SET TASK:
The listing below holds a line with "return (m.translation, way, ob.name, place, normal)" and a later line with "1.38, 5040, 28)])". Write out those two lines and every line between them, exactly, and nothing else.

RECORDS:

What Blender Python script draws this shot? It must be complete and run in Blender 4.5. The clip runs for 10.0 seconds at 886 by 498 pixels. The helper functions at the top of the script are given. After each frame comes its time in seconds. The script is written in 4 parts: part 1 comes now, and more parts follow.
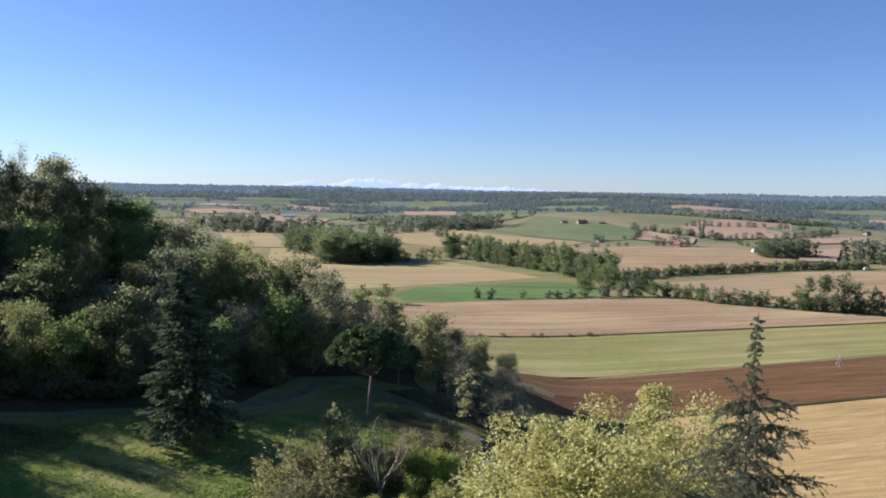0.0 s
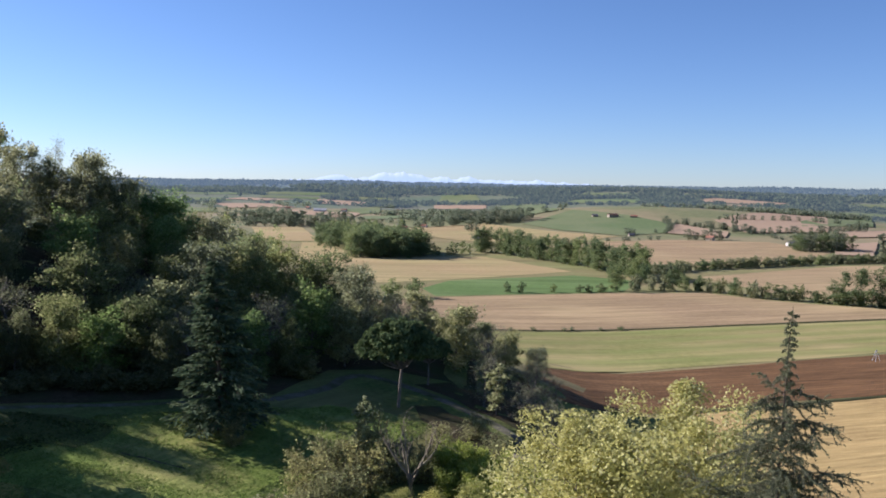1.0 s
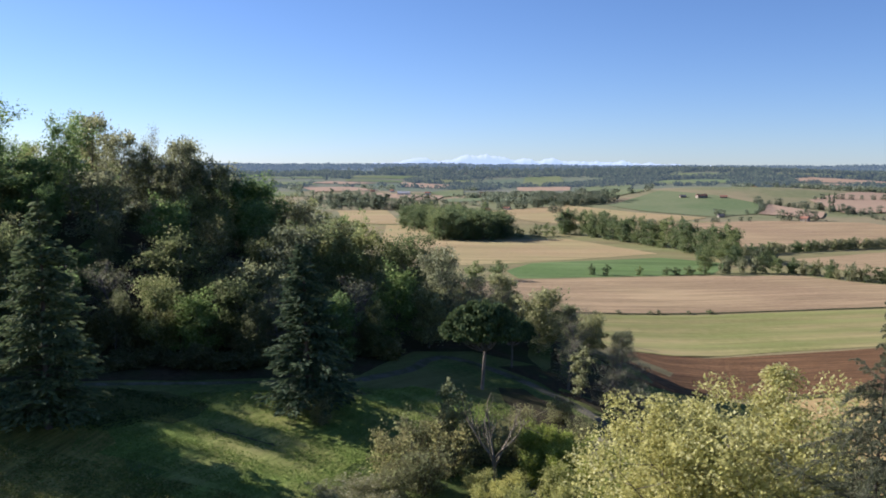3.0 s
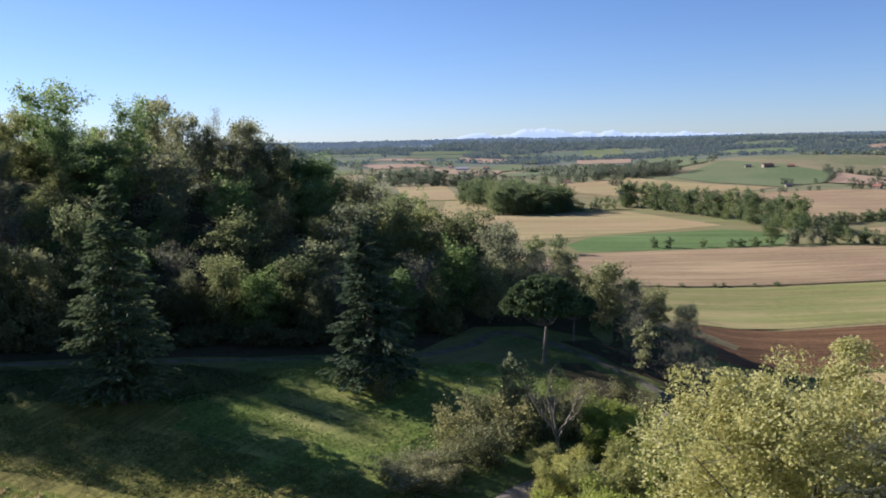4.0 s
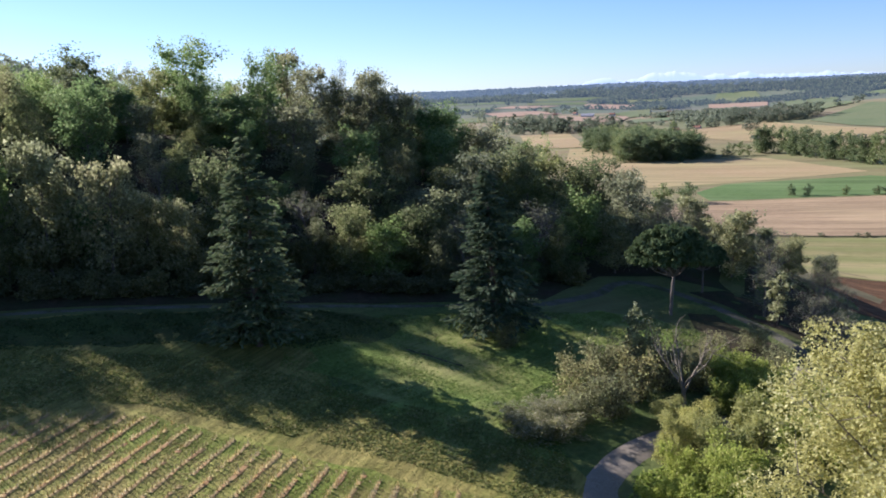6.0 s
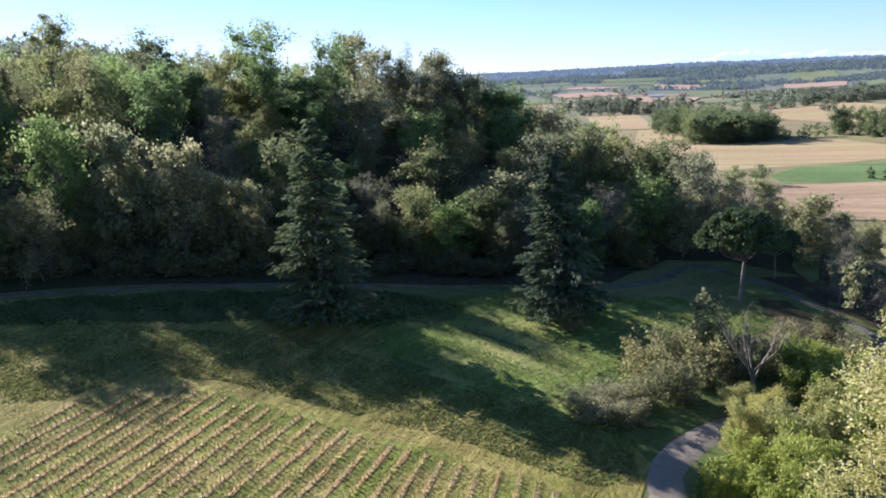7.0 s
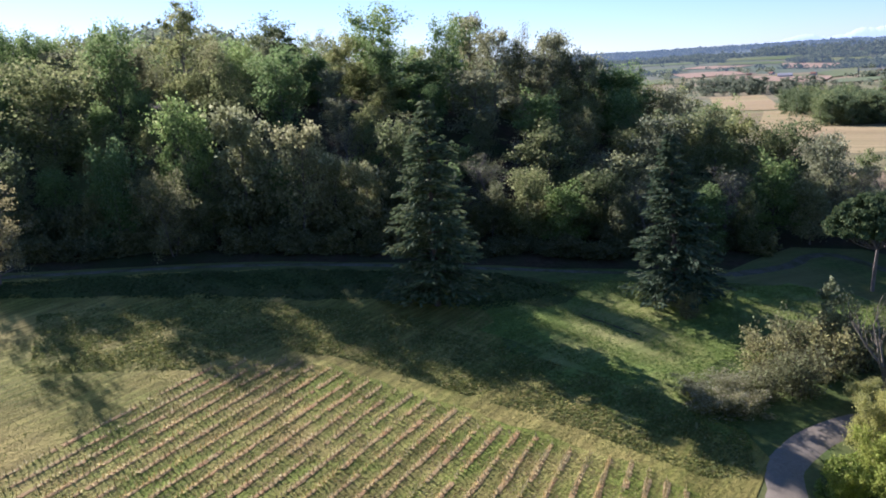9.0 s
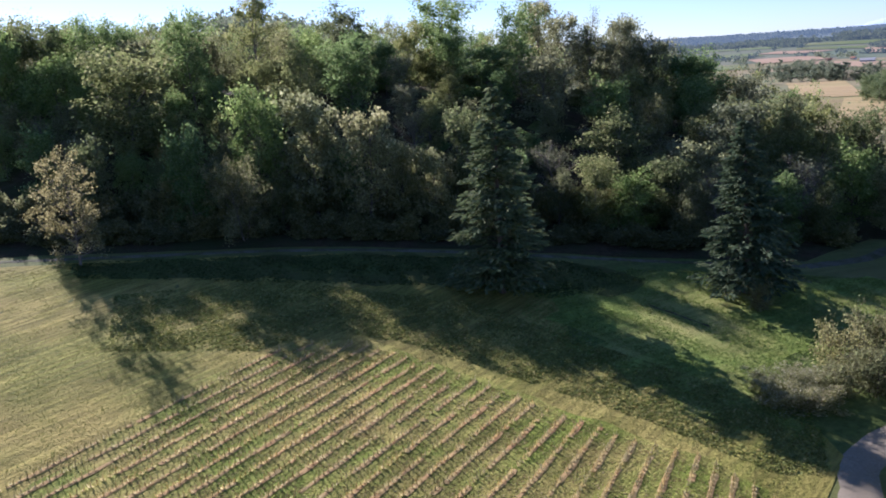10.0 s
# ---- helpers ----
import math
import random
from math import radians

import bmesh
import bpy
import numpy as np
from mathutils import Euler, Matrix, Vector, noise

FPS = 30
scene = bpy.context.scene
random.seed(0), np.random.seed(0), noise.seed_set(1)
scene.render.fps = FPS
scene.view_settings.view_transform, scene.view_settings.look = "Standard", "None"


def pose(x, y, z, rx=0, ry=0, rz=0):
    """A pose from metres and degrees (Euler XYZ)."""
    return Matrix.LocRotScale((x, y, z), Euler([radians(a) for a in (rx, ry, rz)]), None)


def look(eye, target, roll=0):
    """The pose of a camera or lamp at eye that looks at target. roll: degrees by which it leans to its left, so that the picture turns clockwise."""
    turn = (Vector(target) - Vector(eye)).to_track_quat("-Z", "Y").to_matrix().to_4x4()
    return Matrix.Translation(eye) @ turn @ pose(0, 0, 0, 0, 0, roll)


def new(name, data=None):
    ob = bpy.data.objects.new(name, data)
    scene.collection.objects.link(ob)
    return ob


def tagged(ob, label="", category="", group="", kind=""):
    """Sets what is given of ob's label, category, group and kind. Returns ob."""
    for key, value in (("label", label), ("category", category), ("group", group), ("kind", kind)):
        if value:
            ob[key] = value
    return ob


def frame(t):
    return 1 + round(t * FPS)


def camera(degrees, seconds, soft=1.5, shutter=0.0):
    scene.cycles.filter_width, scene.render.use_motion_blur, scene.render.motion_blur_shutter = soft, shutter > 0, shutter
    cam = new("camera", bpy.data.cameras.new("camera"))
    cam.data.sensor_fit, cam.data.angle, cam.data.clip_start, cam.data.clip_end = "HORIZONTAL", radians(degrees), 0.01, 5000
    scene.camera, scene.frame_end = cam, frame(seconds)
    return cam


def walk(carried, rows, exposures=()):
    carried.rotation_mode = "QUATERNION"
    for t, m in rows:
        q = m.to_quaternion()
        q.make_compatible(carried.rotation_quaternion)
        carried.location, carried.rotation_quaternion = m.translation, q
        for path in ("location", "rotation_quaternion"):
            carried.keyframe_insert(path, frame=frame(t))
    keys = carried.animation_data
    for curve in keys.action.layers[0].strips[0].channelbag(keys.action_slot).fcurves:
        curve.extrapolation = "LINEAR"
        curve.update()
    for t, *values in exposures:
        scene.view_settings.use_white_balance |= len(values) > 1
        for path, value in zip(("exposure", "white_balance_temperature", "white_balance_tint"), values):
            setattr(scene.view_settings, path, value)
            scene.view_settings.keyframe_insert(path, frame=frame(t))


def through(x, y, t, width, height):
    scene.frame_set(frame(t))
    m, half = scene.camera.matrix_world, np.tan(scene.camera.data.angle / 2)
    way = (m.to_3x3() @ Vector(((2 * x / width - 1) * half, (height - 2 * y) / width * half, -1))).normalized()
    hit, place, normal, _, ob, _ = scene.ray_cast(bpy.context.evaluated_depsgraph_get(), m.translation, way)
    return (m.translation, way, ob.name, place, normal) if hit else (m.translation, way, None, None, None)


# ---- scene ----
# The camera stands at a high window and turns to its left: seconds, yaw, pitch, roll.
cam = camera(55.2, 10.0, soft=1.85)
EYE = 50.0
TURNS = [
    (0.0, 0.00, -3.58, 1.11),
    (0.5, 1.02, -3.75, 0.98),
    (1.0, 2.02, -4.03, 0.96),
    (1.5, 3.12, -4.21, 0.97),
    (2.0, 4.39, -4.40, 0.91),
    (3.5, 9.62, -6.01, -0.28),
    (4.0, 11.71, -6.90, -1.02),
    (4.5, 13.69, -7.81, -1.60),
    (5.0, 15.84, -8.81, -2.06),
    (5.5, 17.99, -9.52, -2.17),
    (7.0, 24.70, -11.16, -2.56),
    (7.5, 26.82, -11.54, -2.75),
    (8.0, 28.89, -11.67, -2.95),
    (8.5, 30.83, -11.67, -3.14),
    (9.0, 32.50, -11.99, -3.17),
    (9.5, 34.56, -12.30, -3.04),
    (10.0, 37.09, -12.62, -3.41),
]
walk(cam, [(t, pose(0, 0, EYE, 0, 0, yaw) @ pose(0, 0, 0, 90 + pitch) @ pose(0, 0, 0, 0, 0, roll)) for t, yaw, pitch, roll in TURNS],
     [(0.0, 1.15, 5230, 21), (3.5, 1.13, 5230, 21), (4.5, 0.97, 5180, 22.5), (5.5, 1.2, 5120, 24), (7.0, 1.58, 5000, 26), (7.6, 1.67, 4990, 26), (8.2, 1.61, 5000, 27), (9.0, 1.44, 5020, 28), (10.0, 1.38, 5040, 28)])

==

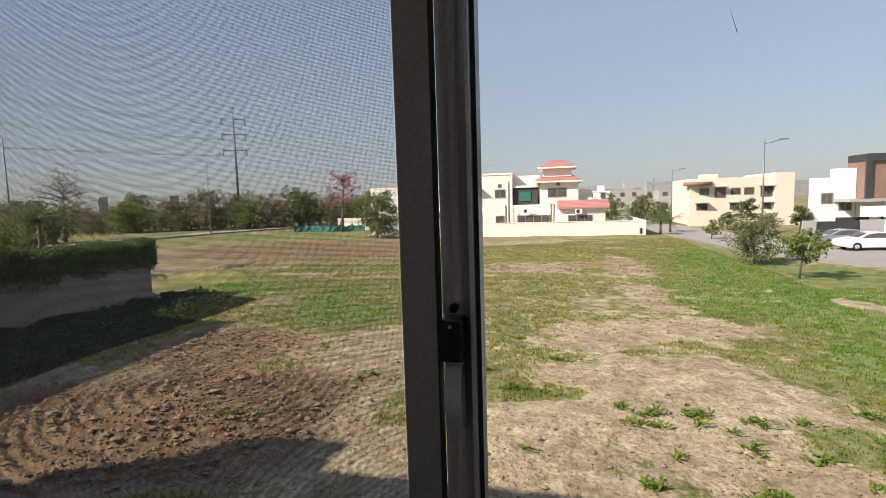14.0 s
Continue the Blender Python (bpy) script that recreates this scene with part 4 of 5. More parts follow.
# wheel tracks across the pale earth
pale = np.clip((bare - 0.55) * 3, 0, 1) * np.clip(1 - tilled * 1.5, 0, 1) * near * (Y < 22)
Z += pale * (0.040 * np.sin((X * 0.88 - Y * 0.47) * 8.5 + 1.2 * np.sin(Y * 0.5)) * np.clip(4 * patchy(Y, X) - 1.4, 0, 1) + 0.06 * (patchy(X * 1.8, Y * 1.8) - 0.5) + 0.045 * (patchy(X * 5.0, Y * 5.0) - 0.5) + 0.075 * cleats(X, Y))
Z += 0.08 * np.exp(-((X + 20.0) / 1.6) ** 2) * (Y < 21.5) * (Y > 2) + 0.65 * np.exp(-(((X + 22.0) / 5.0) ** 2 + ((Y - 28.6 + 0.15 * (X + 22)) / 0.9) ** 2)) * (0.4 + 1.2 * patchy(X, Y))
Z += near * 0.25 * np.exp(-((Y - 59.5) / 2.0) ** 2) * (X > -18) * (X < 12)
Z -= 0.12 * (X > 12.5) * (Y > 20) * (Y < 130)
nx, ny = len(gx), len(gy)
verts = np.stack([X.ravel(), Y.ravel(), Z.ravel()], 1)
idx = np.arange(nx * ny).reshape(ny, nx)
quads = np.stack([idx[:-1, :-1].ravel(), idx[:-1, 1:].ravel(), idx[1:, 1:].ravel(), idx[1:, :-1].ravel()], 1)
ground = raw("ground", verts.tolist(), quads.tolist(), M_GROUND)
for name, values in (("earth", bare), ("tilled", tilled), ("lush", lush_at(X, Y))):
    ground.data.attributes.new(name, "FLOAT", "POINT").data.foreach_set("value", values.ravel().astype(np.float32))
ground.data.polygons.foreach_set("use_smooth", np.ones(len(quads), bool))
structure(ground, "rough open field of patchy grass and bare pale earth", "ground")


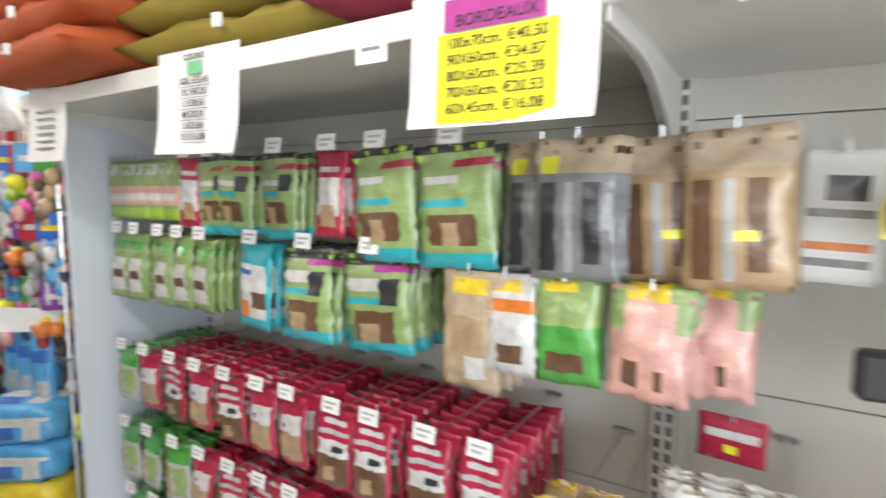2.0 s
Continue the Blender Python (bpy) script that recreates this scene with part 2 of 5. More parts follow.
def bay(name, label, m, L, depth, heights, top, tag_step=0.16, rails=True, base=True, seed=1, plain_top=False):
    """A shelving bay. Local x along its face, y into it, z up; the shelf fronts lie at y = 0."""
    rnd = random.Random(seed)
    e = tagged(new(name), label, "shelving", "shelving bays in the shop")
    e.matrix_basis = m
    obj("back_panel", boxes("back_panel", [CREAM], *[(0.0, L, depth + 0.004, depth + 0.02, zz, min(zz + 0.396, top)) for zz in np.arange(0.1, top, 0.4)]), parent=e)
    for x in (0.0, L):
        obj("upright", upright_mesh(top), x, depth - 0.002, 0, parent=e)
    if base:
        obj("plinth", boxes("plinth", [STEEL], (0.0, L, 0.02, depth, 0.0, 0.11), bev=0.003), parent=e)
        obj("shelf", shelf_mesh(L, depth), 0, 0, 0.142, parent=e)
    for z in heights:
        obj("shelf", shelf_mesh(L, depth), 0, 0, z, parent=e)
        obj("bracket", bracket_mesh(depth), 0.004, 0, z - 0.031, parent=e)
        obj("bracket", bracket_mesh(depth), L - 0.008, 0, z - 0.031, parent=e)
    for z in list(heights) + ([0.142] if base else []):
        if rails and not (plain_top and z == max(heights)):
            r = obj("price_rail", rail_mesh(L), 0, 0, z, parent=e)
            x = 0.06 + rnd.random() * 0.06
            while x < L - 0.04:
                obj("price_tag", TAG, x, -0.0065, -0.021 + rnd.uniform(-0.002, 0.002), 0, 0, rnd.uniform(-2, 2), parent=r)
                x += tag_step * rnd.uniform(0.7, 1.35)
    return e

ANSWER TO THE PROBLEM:
    return (m.translation, way, ob.name, place, normal) if hit else (m.translation, way, None, None, None)


# ---- scene ----
# The camera stands at a high window and turns to its left: seconds, yaw, pitch, roll.
cam = camera(55.2, 10.0, soft=1.85)
EYE = 50.0
TURNS = [
    (0.0, 0.00, -3.58, 1.11),
    (0.5, 1.02, -3.75, 0.98),
    (1.0, 2.02, -4.03, 0.96),
    (1.5, 3.12, -4.21, 0.97),
    (2.0, 4.39, -4.40, 0.91),
    (3.5, 9.62, -6.01, -0.28),
    (4.0, 11.71, -6.90, -1.02),
    (4.5, 13.69, -7.81, -1.60),
    (5.0, 15.84, -8.81, -2.06),
    (5.5, 17.99, -9.52, -2.17),
    (7.0, 24.70, -11.16, -2.56),
    (7.5, 26.82, -11.54, -2.75),
    (8.0, 28.89, -11.67, -2.95),
    (8.5, 30.83, -11.67, -3.14),
    (9.0, 32.50, -11.99, -3.17),
    (9.5, 34.56, -12.30, -3.04),
    (10.0, 37.09, -12.62, -3.41),
]
walk(cam, [(t, pose(0, 0, EYE, 0, 0, yaw) @ pose(0, 0, 0, 90 + pitch) @ pose(0, 0, 0, 0, 0, roll)) for t, yaw, pitch, roll in TURNS],
     [(0.0, 1.15, 5230, 21), (3.5, 1.13, 5230, 21), (4.5, 0.97, 5180, 22.5), (5.5, 1.2, 5120, 24), (7.0, 1.58, 5000, 26), (7.6, 1.67, 4990, 26), (8.2, 1.61, 5000, 27), (9.0, 1.44, 5020, 28), (10.0, 1.38, 5040, 28)])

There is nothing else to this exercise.